Dans leur lettre, les sikhs britanniques demandent à Emmanuel Macron d’évoquer à minima le sujet lors de sa rencontre avec Narendra Modi.

Le président français montrerait ainsi « sa solidarité » avec les gouvernements américain (qui a poursuivi un ressortissant indien pour un projet d’assassinat d’un dirigeant séparatiste sikh à New York) et canadien (qui a incriminé les services de renseignement du gouvernement indien pour le meurtre sur son sol d’un dirigeant sikh, un Canadien d’origine indienne) et ferait entendre à l’Inde qu’elle « doit faire preuve de transparence et coopérer aux enquêtes en cours menées par les forces de l’ordre », a ajouté Dabinderjit Singh.

Le Parlement européen a récemment adopté une résolution sur l’Inde qui condamne « les actes de violence, la rhétorique nationaliste croissante et les politiques de division » sous le gouvernement Modi.

Cette résolution s’oppose fermement aux « discours de haine qui incitent à la discrimination ou à la violence à l’encontre des minorités religieuses, quelles qu’elles soient, notamment les musulmans et les chrétiens », et exprime de vives inquiétudes concernant des lois injustes telles que la loi amendée sur la citoyenneté.

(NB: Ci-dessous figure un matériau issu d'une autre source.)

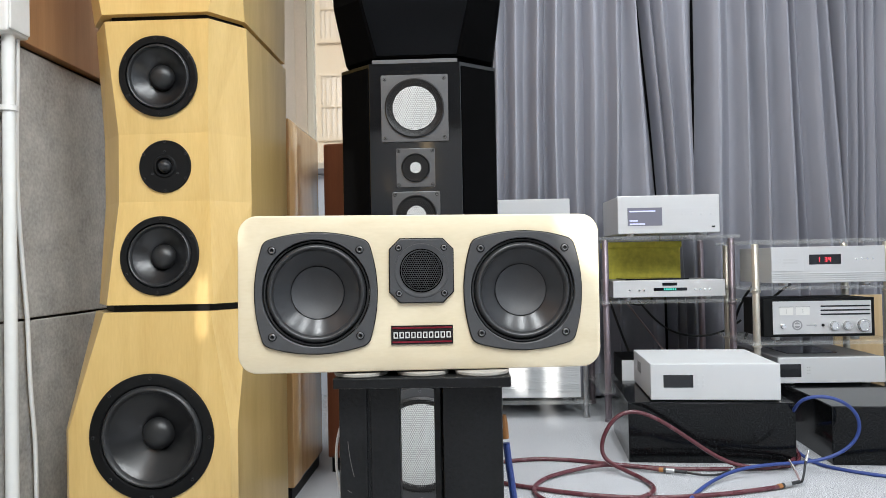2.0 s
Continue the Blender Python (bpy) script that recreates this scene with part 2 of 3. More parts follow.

« Si les alliés et les partenaires stratégiques de l’Inde, comme la France, ne font pas clairement comprendre au gouvernement de Modi que les violations des droits auront des conséquences sur les relations bilatérales de l’Inde et sur son rôle sur la scène internationale, la répression et l’autoritarisme ne cesseront de croître en Inde », a prévenu HRW.